This wax-based sunscreen stick contains avobenzone for sufficient UVA protection. It’s a good, emollient option for use on sun-sensitive areas, as indicated in the claims.
This sunscreen hits the spot—perfect for all those delicate facial areas that need extra protection from the sun—ears, brow, lips, nose and cheeks. Made with certified organic ingredients including beeswax, coconut oil, aloe and wild-crafted shea butter, in a non-scented, water-resistant and convenient stick.
Active: Octinoxate (7.5%), Oxybenzone (6%), Octyl Salicylate (5%), Avobenzone (1%), Other: Certified Organic Beeswax, Shea Butter, Certified Organic Coconut Oil, Certified Organic Aloe Vera, Tocopherol (Vitamin E), Extracts of Calendula, Cucumber, Elder Flower, Rosehips and Geranium
Lining the shelves of many health food stores and the "natural" skin-care aisles of quite a few national grocery store chains is this sweetly named line of skin-care products. Similar to competitor Burt's Bees (where Burt himself sold handmade products out of the back of his pickup truck), the owners of Kiss My Face are also vegetarians. (What does dietary preference have to do with skin care? We don't know, but it's mentioned several times in the information about this company.) Also similar to Burt's Bees, the founders of Kiss My Face started on a farm and took their products and concept to the big city, where it was well received.

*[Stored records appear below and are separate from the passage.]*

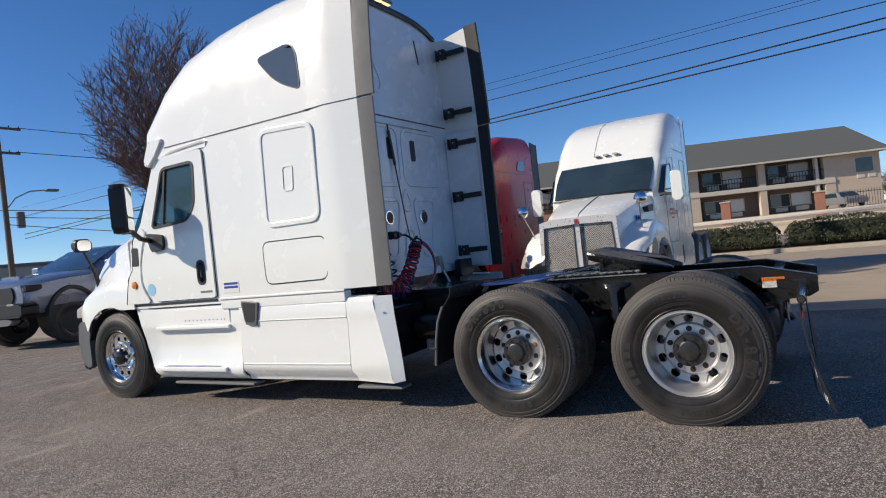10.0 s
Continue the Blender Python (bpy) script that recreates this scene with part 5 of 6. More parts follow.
# ---- far background on the street side ----
BEIGE = material("beige_block", (0.55, 0.47, 0.36), 0.85, vary=0.08, scale=2)
shop = thing("shop_building", "low beige flat-roofed building far across the street", "building", "", pose(21, 60.8, -0.6))
part("wall", box(-7, 16, 0, 10, 0, 4.2, 0.05), BEIGE, shop)
part("roof", box(-7.2, 16.2, -0.2, 10.2, 4.2, 4.5, 0.03), GREY, shop)
part("window", box(-6, -4.6, -0.03, 0.05, 2.0, 2.9), BLUE_GLASS, shop)
part("roof_unit", box(0, 1.2, 3, 4.2, 4.5, 5.2, 0.05), GREY, shop)
BROWN = material("brown_brick_wall", (0.22, 0.11, 0.075), 0.85, vary=0.2, scale=6)
annex = thing("brick_building", "brown brick building with grey roof behind the trucks", "building", "", pose(53.5, 25.5, 0.0))
part("wall", box(-4, 10, -6, 10, 0, 4.2, 0.03), BROWN, annex)
part("roof", prism([(-7, 4.2), (2, 7.0), (11, 4.2)], "x", -5, 11), SHINGLE, annex)


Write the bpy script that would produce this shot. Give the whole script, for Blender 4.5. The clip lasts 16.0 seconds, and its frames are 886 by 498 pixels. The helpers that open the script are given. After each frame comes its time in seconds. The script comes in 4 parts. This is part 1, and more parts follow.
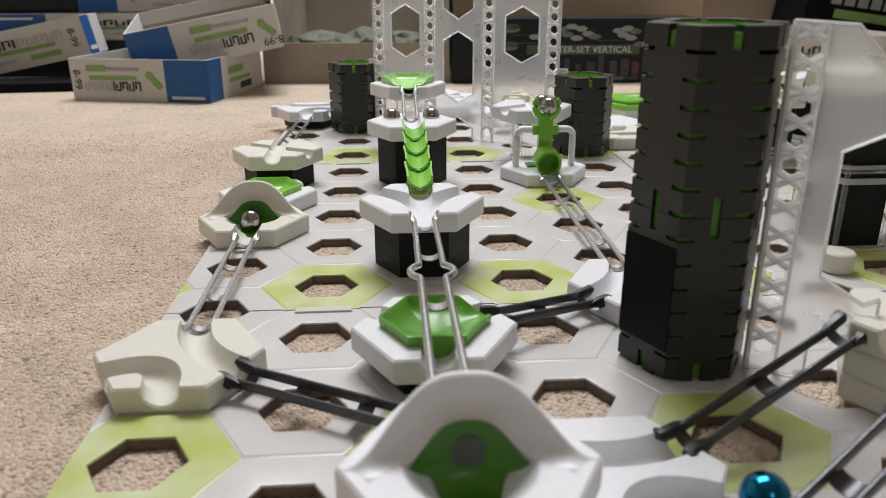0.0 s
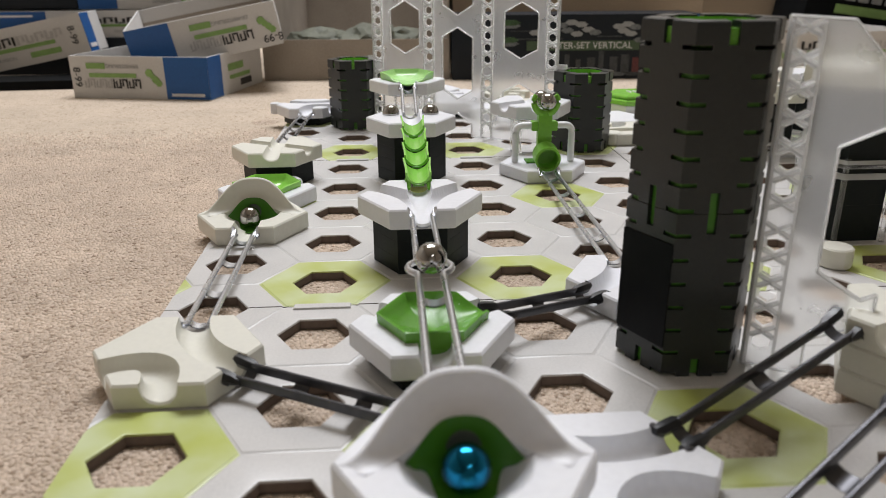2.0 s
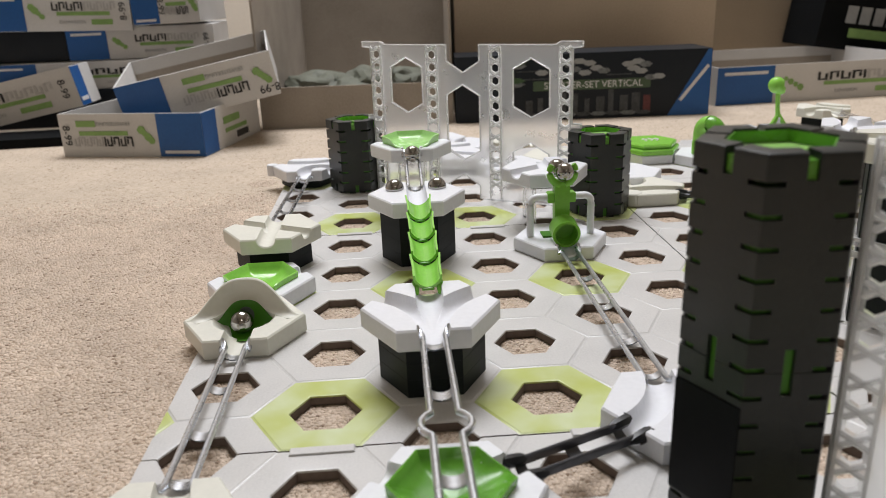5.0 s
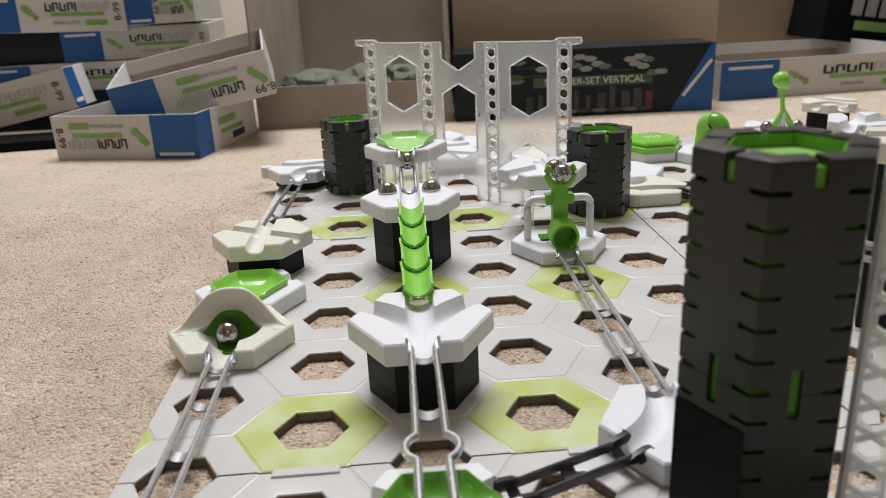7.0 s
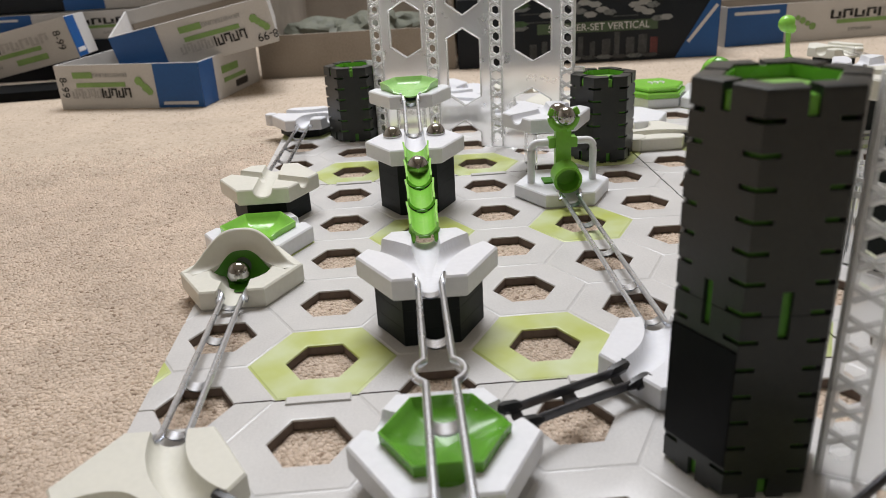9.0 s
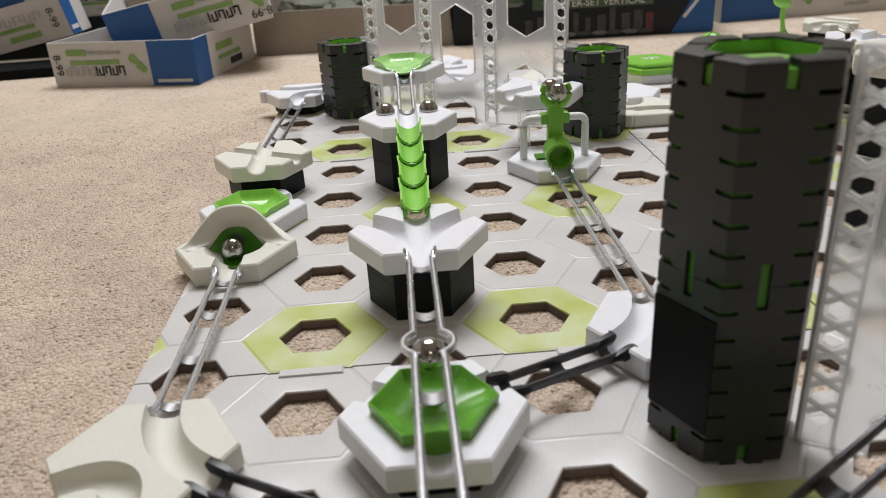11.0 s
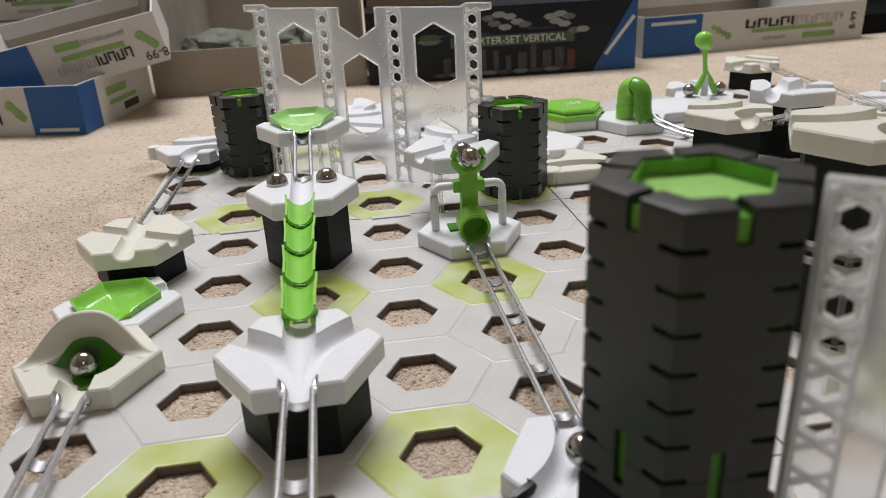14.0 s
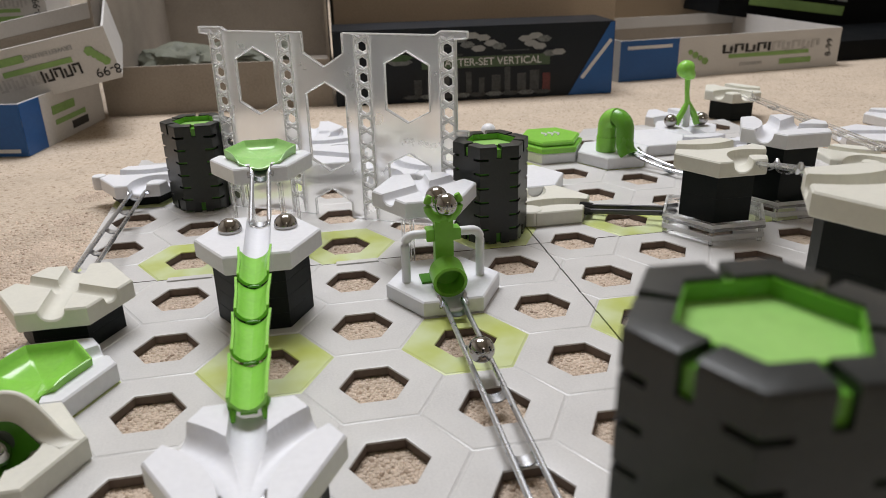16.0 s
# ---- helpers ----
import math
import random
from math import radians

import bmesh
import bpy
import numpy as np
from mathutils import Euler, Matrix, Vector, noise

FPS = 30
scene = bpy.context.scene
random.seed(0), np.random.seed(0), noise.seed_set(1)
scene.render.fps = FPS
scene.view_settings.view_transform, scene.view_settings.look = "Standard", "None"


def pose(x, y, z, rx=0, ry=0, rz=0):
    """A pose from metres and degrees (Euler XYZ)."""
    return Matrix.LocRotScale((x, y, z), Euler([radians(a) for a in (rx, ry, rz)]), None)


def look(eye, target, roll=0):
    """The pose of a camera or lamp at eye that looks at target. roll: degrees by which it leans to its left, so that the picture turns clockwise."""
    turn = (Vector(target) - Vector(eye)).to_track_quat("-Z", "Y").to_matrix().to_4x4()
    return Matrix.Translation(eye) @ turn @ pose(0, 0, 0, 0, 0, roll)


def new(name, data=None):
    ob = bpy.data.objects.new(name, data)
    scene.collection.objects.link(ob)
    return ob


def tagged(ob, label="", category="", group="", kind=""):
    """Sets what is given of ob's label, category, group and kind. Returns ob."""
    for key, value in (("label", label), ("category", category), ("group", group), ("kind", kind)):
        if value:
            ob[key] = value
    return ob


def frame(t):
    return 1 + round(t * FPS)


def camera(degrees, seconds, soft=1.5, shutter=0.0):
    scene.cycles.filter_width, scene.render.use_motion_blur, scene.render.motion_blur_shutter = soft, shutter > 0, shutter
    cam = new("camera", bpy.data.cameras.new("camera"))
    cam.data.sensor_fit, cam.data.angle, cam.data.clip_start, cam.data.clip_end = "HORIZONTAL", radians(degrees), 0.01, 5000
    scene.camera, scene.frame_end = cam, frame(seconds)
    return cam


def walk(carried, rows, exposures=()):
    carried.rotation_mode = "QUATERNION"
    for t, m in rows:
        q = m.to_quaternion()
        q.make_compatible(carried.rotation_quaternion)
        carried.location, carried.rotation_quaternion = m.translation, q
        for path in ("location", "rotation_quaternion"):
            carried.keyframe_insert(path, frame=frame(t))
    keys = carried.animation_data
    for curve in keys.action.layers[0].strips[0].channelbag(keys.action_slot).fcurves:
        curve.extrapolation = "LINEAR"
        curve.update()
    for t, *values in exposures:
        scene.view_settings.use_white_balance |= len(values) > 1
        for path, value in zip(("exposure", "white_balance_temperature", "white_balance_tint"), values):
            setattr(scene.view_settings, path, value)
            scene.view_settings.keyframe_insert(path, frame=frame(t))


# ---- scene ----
cam = camera(60.73, 16.0, soft=0.8)
# seconds, x, y, z, pitch, roll, yaw
PATH = [
    (0.0, 0.0355, -0.3008, 0.1501, -20.19, 0.19, -3.90),
    (0.5, 0.0373, -0.3017, 0.1503, -20.23, 0.34, -3.81),
    (1.0, 0.0380, -0.3019, 0.1508, -20.38, 0.44, -3.74),
    (1.5, 0.0372, -0.3015, 0.1499, -20.37, 0.39, -3.86),
    (2.0, 0.0371, -0.3014, 0.1502, -20.46, 0.38, -3.84),
    (2.5, 0.0368, -0.3016, 0.1505, -20.43, 0.44, -3.89),
    (3.0, 0.0371, -0.2985, 0.1526, -20.49, 0.69, -3.78),
    (3.5, 0.0343, -0.2904, 0.1562, -20.42, 0.71, -3.05),
    (4.0, 0.0351, -0.2726, 0.1654, -20.16, 1.44, -2.76),
    (4.5, 0.0370, -0.2560, 0.1724, -19.51, 2.23, -3.48),
    (5.0, 0.0384, -0.2426, 0.1786, -19.16, 2.02, -3.96),
    (7.5, 0.0470, -0.2270, 0.1786, -19.68, 2.70, -3.75),
    (8.0, 0.0464, -0.2275, 0.1779, -20.21, 2.66, -3.77),
    (8.5, 0.0461, -0.2314, 0.1771, -21.53, 3.24, -3.83),
    (9.0, 0.0445, -0.2380, 0.1750, -22.93, 2.95, -3.62),
    (11.5, 0.0497, -0.2427, 0.1755, -24.74, 3.21, -4.00),
    (12.0, 0.0520, -0.2311, 0.1763, -24.89, 2.90, -4.53),
    (12.5, 0.0544, -0.2232, 0.1768, -24.72, 2.29, -4.89),
    (13.0, 0.0586, -0.2087, 0.1801, -24.59, 2.09, -5.93),
    (13.5, 0.0649, -0.1923, 0.1829, -23.89, 2.33, -7.37),
    (14.0, 0.0729, -0.1770, 0.1866, -23.36, 2.67, -8.98),
    (14.5, 0.0799, -0.1615, 0.1897, -23.34, 3.21, -10.10),
    (15.0, 0.0808, -0.1506, 0.1931, -23.45, 3.11, -10.84),
    (15.5, 0.0805, -0.1390, 0.1946, -23.26, 2.73, -11.18),
    (16.0, 0.0781, -0.1277, 0.1929, -22.72, 1.24, -11.10),
]
cam.data.dof.use_dof, cam.data.dof.focus_distance, cam.data.dof.aperture_fstop = True, 0.46, 15.0
walk(cam, [(t, pose(x, y, z, 90 + pitch, roll, yaw)) for t, x, y, z, pitch, roll, yaw in PATH],
     [(0.0, 0.05), (9.0, 0.03), (13.0, -0.05), (16.0, -0.12)])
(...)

Of course, the farm setting juxtaposed with the urban success speaks to the company's desire to maintain their natural image, despite using several ingredients that aren't natural in the least. If anything, many of the natural ingredients Kiss My Face chooses are a problem for skin because they cause irritation. Even more upsetting is that they do so without exerting a benefit. The company claims to use the latest scientific research mixed with the best nature has to offer, saying that doesn't leave any room for "unnecessary chemical additives," but there is a lot of research about all kinds of ingredients, natural and synthetic, that indicates they are excellent for skin. Kiss My Face must be doing some inadequate or extremely limited research.
What Kiss My Face lacks is a product range that keeps up with state-of-the-art options from neighboring lines in the mass market. We are leery of any skin-care company that claims to be using the latest research and yet sells sunscreens without reliable UVA protection, toners with irritants, and far more bar soaps, which are also a problem for skin, than water-soluble cleansers. Again, what research are they using? Although the natural slant here is more a front than factual, there are some winning products to consider, and the price point is very attractive, as is the simple packaging. Shopping Kiss My Face carefully can result in some great beauty bargains.